__Exercise aim__
Return the lines that follow, exactly as they appear, from the first through the one containing "part = link"; no pictures are to be included.

__Material provided__
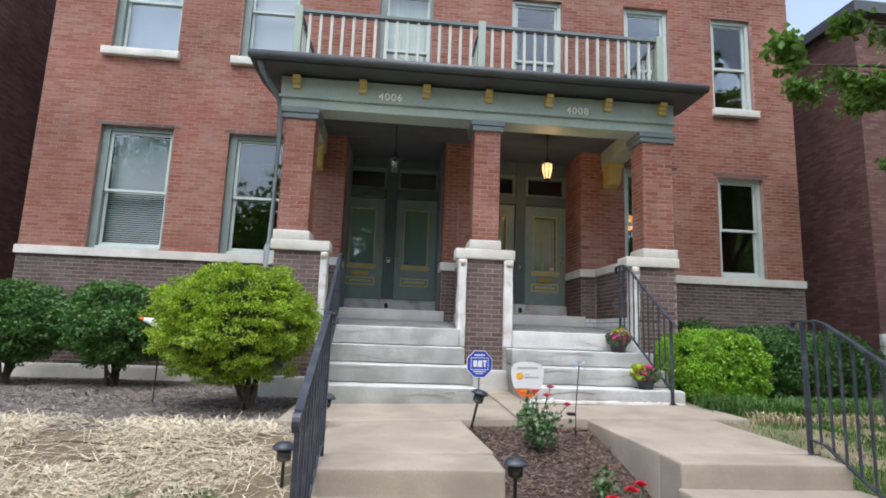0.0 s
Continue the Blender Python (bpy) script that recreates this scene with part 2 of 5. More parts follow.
# ---- helpers of this scene ----
def link(name, bm, mat, parent=None, label=""):
    me = bpy.data.meshes.new(name)
    bm.to_mesh(me)
    bm.free()
    me.materials.append(mat)
    ob = new(name, me)
    ob.parent = parent
    if label:
        ob["label"] = label
    return ob


part = link


def anchor(name, x=0, y=0, z=0, label="", category="", group="", kind=""):
    ob = new(name)
    ob.empty_display_size = 0.1
    ob.location = (x, y, z)
    bpy.context.view_layer.update()
    return tagged(ob, label, category, group, kind)


def add_box(bm, x0, x1, y0, y1, z0, z1, m=None):
    vs = [bm.verts.new(p) for p in ((x0, y0, z0), (x1, y0, z0), (x1, y1, z0), (x0, y1, z0), (x0, y0, z1), (x1, y0, z1), (x1, y1, z1), (x0, y1, z1))]
    if m is not None:
        for v in vs:
            v.co = m @ v.co
    for f in ((0, 3, 2, 1), (4, 5, 6, 7), (0, 1, 5, 4), (1, 2, 6, 5), (2, 3, 7, 6), (3, 0, 4, 7)):
        bm.faces.new([vs[i] for i in f])
    return vs


def soften(bm, width, segments=2):
    if width:
        bmesh.ops.bevel(bm, geom=bm.edges[:], offset=width, segments=segments, affect="EDGES", profile=0.6, clamp_overlap=True)


def block(name, x0, x1, y0, y1, z0, z1, mat, parent=None, bevel=0.006, label=""):
    """One bevelled block; under a parent its numbers stay those of the world."""
    bm = bmesh.new()
    add_box(bm, x0, x1, y0, y1, z0, z1)
    soften(bm, bevel)
    ob = link(name, bm, mat, parent, label)
    if parent is not None:
        settle(ob, parent)
    return ob


def settle(ob, parent):
    """Shift a mesh built in world numbers into the frame of its parent."""
    p, off = parent, Vector((0, 0, 0))
    while p is not None:
        off += p.location
        p = p.parent
    ob.data.transform(Matrix.Translation(-off))


def wobble(bm, amount, scale):
    for v in bm.verts:
        v.co += noise.noise_vector(v.co * scale) * amount


def worn_block(name, x0, x1, y0, y1, z0, z1, mat, parent=None, bevel=0.015, cuts=8, amount=0.006, label="", zf=None):
    """A block of stone or concrete with uneven, worn edges."""
    bm = bmesh.new()
    add_box(bm, x0, x1, y0, y1, z0, z1)
    soften(bm, bevel, 2)
    long = [e for e in bm.edges if e.calc_length() > 0.25]
    bmesh.ops.subdivide_edges(bm, edges=long, cuts=cuts, use_grid_fill=True)
    wobble(bm, amount, 5.0)
    if zf:
        for v in bm.verts:
            v.co.z += zf(v.co.x, v.co.y)
    ob = link(name, bm, mat, parent, label)
    for f in ob.data.polygons:
        f.use_smooth = True
    if parent is not None:
        settle(ob, parent)
    return ob


def tube(bm, pts, r, sides=8, taper=1.0):
    """A round bar along points, its radius falling to r * taper."""
    rings = []
    n = len(pts)
    for i, p in enumerate(pts):
        p = Vector(p)
        d = (Vector(pts[min(i + 1, n - 1)]) - Vector(pts[max(i - 1, 0)])).normalized()
        a = d.cross(Vector((0, 0, 1)))
        if a.length < 1e-3:
            a = Vector((1, 0, 0))
        a.normalize()
        b = d.cross(a)
        rr = r * (1 + (taper - 1) * i / max(1, n - 1))
        rings.append([bm.verts.new(p + a * rr * math.cos(k * 2 * math.pi / sides) + b * rr * math.sin(k * 2 * math.pi / sides)) for k in range(sides)])
    for q, s in zip(rings, rings[1:]):
        for k in range(sides):
            bm.faces.new((q[k], q[(k + 1) % sides], s[(k + 1) % sides], s[k]))
    bm.faces.new(rings[0][::-1])
    bm.faces.new(rings[-1])


def lathe(bm, profile, cx=0, cy=0, sides=20):
    """A turned body from (radius, height) pairs."""
    rings = [[bm.verts.new((cx + r * math.cos(k * 2 * math.pi / sides), cy + r * math.sin(k * 2 * math.pi / sides), z)) for k in range(sides)] for r, z in profile]
    for q, s in zip(rings, rings[1:]):
        for k in range(sides):
            bm.faces.new((q[k], q[(k + 1) % sides], s[(k + 1) % sides], s[k]))
    bm.faces.new(rings[0][::-1])
    bm.faces.new(rings[-1])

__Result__
0.0 s
Continue the Blender Python (bpy) script that recreates this scene with part 2 of 5. More parts follow.
# ---- helpers of this scene ----
def link(name, bm, mat, parent=None, label=""):
    me = bpy.data.meshes.new(name)
    bm.to_mesh(me)
    bm.free()
    me.materials.append(mat)
    ob = new(name, me)
    ob.parent = parent
    if label:
        ob["label"] = label
    return ob


part = link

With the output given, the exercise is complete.